The investigation of crimes involving computers is not a simple process. In the vast majority of cases, the assistance of a computer forensic expert is required to extract information from an electronic device without corrupting or contaminating the original data, which could render any evidence recovered inadmissible in a court of law.
The requirement for an auditable approach to the analysis of digital data is set out by the Association of Police Officers (ACPO) guidelines for the handling of computer-based evidence. These guidelines outline rules for every step of the process – from crime scene and seizure protocol through to analysis, storage and reporting – to ensure evidential continuity and integrity.
Because the preservation of evidence in its original state is so vital, computer forensic experts use a process known as forensic disc imaging, or forensic imaging, which involves creating an exact copy of the computer hard drive in question. This is not a case of copying files from one drive to another, rather it is the process of copying the exact state of every piece of data of the drive, so that artefacts such as registry entries – which record information pertaining to activities performed on the computer such as a connection and disconnection of an external storage device – and even apparently ‘deleted’ files are copied exactly to the new image.
Creating a perfect forensic image of a hard drive can be very time consuming and the greater storage capacity of the drive, the greater the time required. The method used to extract the data is also a factor, so with a ‘FireWire’ connection, imaging may occur at a rate of approximately 1 gigabit (GB) per minute, but using specialist hardware, this rate could rise to an average of 4GB per minute. This means that imaging a 1 terabyte (TB) drive, currently available for purchase for less than 80 GBP, would take around five to 18 hours to complete.
However, copying the data is only half of the imaging procedure, the second part of the process is to verify the integrity of the copy and to confirm that it is an exact duplicate of the original. Image verification takes a similar amount of time to imaging, effectively doubling the time taken to complete the imaging process. And if any inconsistencies are located, the process must begin again from scratch, meaning that a failed first attempt at imaging a 1TB drive would mean that the full imaging and verification process could take 20 to 72 hours to complete.
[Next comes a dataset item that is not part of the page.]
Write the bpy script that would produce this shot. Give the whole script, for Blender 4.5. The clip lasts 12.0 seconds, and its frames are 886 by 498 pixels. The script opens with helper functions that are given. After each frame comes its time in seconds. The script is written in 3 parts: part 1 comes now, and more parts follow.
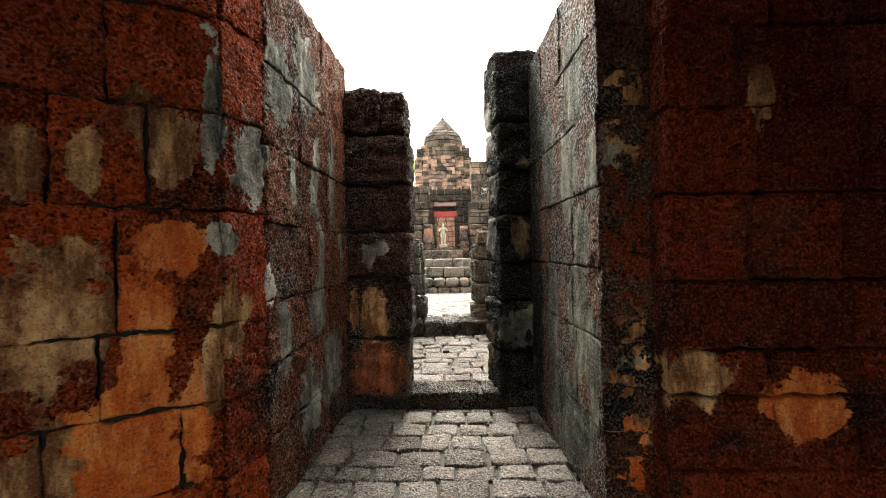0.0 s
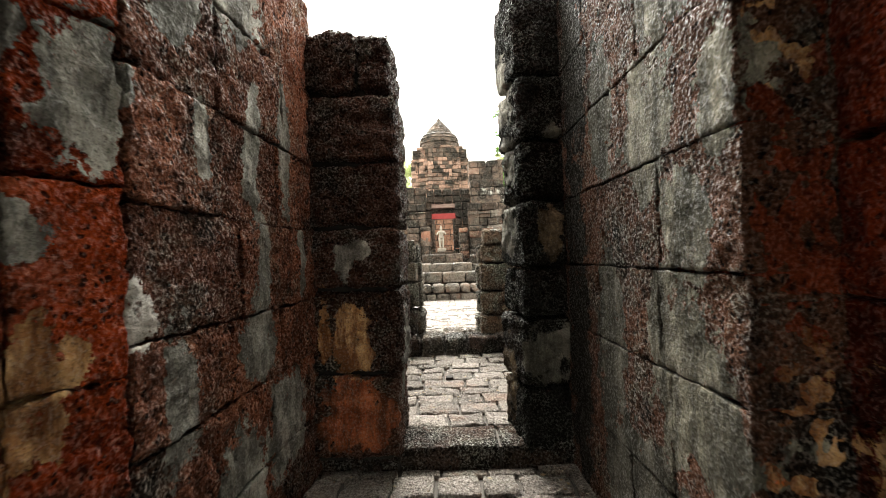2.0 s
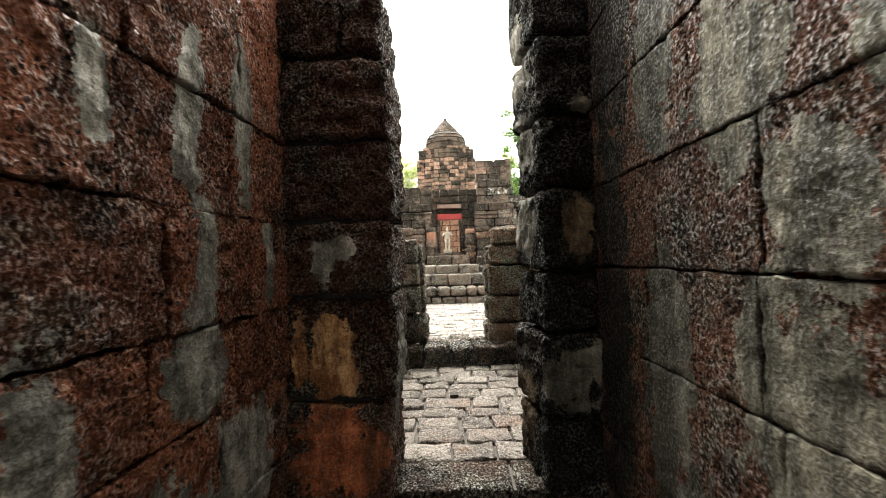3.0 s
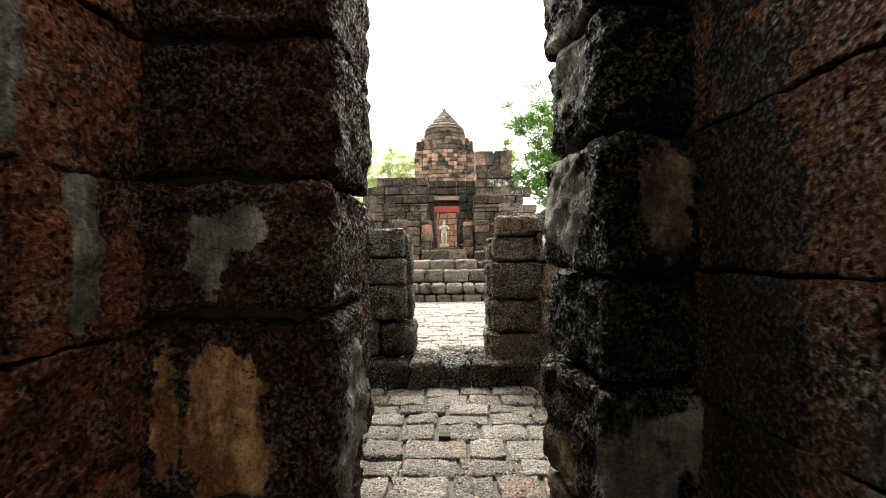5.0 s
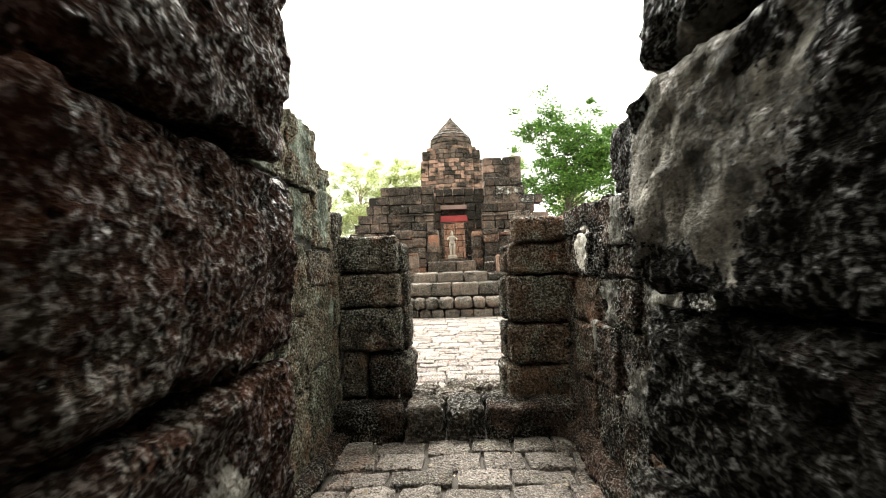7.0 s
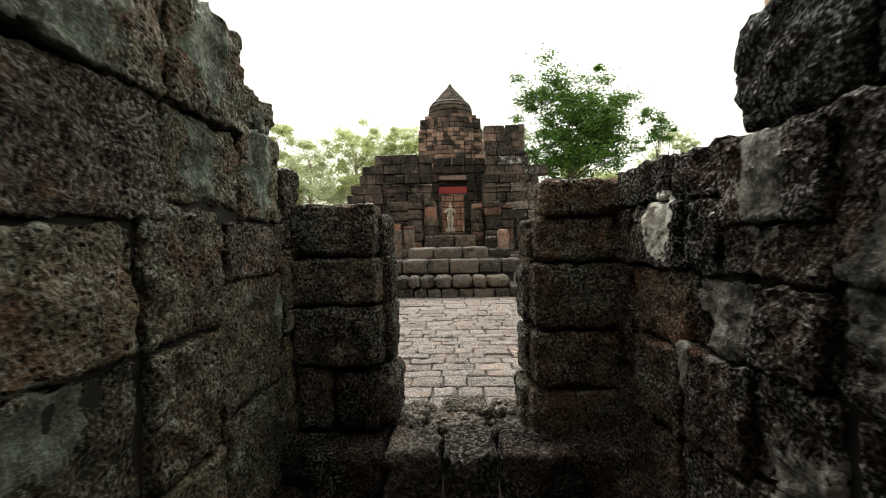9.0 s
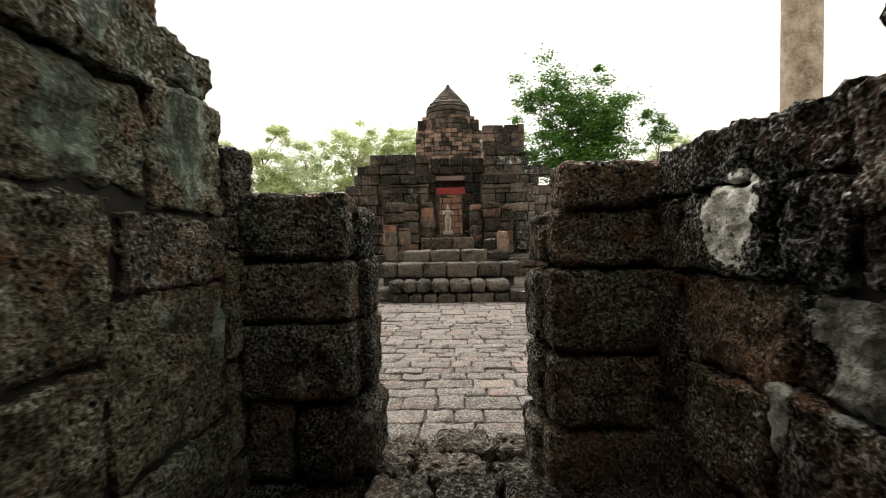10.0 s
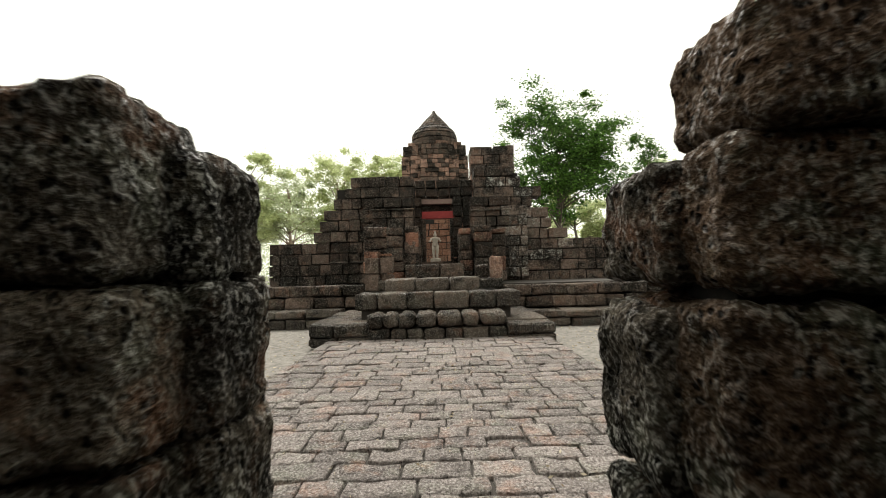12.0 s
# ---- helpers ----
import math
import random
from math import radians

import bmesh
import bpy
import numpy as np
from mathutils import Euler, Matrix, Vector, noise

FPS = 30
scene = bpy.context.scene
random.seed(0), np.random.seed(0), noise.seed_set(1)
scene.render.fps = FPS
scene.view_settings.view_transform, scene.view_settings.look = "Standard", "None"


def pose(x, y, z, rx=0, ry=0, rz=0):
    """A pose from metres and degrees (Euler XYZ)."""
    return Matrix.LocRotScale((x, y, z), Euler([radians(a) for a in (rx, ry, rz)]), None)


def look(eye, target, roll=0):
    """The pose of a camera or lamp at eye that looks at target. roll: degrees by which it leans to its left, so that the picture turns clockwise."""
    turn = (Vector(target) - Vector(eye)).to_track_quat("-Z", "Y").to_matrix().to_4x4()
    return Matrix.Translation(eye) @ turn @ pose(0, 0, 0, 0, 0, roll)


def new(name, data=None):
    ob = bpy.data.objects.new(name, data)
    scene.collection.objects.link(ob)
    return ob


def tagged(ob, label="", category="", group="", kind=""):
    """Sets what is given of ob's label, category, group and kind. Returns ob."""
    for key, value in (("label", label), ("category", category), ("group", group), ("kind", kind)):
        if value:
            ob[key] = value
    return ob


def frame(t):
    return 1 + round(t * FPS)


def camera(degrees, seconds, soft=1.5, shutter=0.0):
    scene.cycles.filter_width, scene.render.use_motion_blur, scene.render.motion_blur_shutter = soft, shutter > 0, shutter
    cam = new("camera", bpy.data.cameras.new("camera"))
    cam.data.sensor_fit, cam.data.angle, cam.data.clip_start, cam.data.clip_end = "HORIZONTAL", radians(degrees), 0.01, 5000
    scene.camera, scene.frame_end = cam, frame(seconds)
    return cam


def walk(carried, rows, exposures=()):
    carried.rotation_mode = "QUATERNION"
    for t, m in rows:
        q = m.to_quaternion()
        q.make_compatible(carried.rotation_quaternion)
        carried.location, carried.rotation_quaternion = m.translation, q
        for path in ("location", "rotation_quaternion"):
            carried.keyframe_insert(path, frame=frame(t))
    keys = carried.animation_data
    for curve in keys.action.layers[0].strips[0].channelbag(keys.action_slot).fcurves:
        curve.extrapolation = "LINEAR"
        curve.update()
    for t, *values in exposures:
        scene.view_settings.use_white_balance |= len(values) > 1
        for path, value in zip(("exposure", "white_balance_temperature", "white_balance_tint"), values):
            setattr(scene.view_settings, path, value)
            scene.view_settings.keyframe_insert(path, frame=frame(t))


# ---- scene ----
cam = camera(88.5, 12.0, soft=1.0, shutter=0.4)
PATH = [
    (0, (1.118, -0.366, 1.66), (1.085, 1.634, 1.675), -1.0),
    (0.5, (1.125, -0.083, 1.632), (1.093, 1.916, 1.661), -1.2),
    (1, (1.116, 0.256, 1.633), (1.066, 2.255, 1.667), -0.6),
    (1.5, (1.103, 0.583, 1.628), (1.064, 2.582, 1.662), -1.5),
    (2, (1.062, 0.935, 1.641), (1.039, 2.934, 1.675), -2.0),
    (2.5, (1.066, 1.274, 1.625), (1.034, 3.274, 1.66), -2.2),
    (3, (1.079, 1.59, 1.628), (1.028, 3.589, 1.671), -1.8),
    (3.2, (1.049, 1.713, 1.617), (1.018, 3.713, 1.662), -1.8),
    (4.8, (1.069, 2.735, 1.616), (1.042, 4.734, 1.633), -0.7),
    (5, (1.095, 2.844, 1.62), (1.057, 4.843, 1.639), -0.6),
    (5.5, (1.09, 3.12, 1.616), (1.059, 5.119, 1.647), -0.8),
    (6, (1.105, 3.398, 1.634), (1.091, 5.397, 1.699), -1.9),
    (6.5, (1.101, 3.657, 1.629), (1.076, 5.656, 1.687), -1.8),
    (7, (1.132, 3.923, 1.629), (1.055, 5.92, 1.699), -1.8),
    (7.2, (1.109, 4.035, 1.637), (1.033, 6.033, 1.699), -1.9),
    (8.8, (1.071, 5.053, 1.696), (1.008, 7.052, 1.669), -1.0),
    (9, (1.076, 5.183, 1.684), (1.008, 7.181, 1.635), -1.0),
    (9.5, (1.072, 5.522, 1.673), (0.978, 7.519, 1.629), -1.2),
    (10, (1.088, 5.822, 1.662), (1.029, 7.821, 1.625), -0.9),
    (10.5, (1.081, 6.23, 1.569), (1.07, 8.23, 1.554), -1.8),
    (11, (1.061, 6.61, 1.557), (1.07, 8.61, 1.557), -1.7),
    (11.5, (1.065, 7.008, 1.556), (1.058, 9.007, 1.62), -1.8),
    (12, (1.083, 7.347, 1.58), (1.08, 9.345, 1.671), -1.6),
]
EXPOSURES = [(0, 2.38), (3.2, 2.2), (5.0, 2.05), (6.5, 2.05), (7.2, 1.9), (8.8, 0.73), (9.5, 0.58), (10.5, 0.53), (12.0, 0.43)]
walk(cam, [(t, look(eye, target, roll)) for t, eye, target, roll in PATH], EXPOSURES)

# ---- overcast daylight ----
world = bpy.data.worlds.new("overcast_sky")
scene.world = world
world.use_nodes = True
wn, wl = world.node_tree.nodes, world.node_tree.links
sky = wn.new("ShaderNodeTexSky")
sky.sky_type, sky.sun_disc = 'NISHITA', False
sky.sun_elevation, sky.sun_rotation = radians(58), radians(354)
sky.dust_density, sky.air_density = 4.0, 1.0
haze = wn.new("ShaderNodeMix")
haze.data_type = 'RGBA'
haze.inputs[0].default_value = 0.93
haze.inputs[7].default_value = (10.1, 10.0, 8.75, 1)
wl.new(sky.outputs[0], haze.inputs[6])
wl.new(haze.outputs[2], wn["Background"].inputs[0])
wn["Background"].inputs[1].default_value = 0.118

sun_data = bpy.data.lights.new("sun", 'SUN')
sun_data.energy, sun_data.angle, sun_data.color = 3.6, radians(28), (1.0, 0.97, 0.90)
sun = new("sun", sun_data)
sun.matrix_world = look((-4, 60, 62), (0, 22, 0))


# ---- materials ----
def nodes_of(name, rough=0.9):
    m = bpy.data.materials.new(name)
    m.use_nodes = True
    n, l = m.node_tree.nodes, m.node_tree.links
    b = n["Principled BSDF"]
    b.inputs["Roughness"].default_value = rough
    b.inputs["Specular IOR Level"].default_value = 0.3
    return m, n, l, b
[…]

While forensic imaging is a vital process to ensure that evidential continuity and integrity is preserved, the time consuming nature of the process can put investigations under pressure, particularly in cases of kidnap or terrorism where a delay in recovering evidence could have disastrous consequences. And this is a problem that seems unlikely to be solved in the short term, because as new technologies are developed to increase the speed with which a drive can be imaged, so too grows the storage capacity available to the average consumer.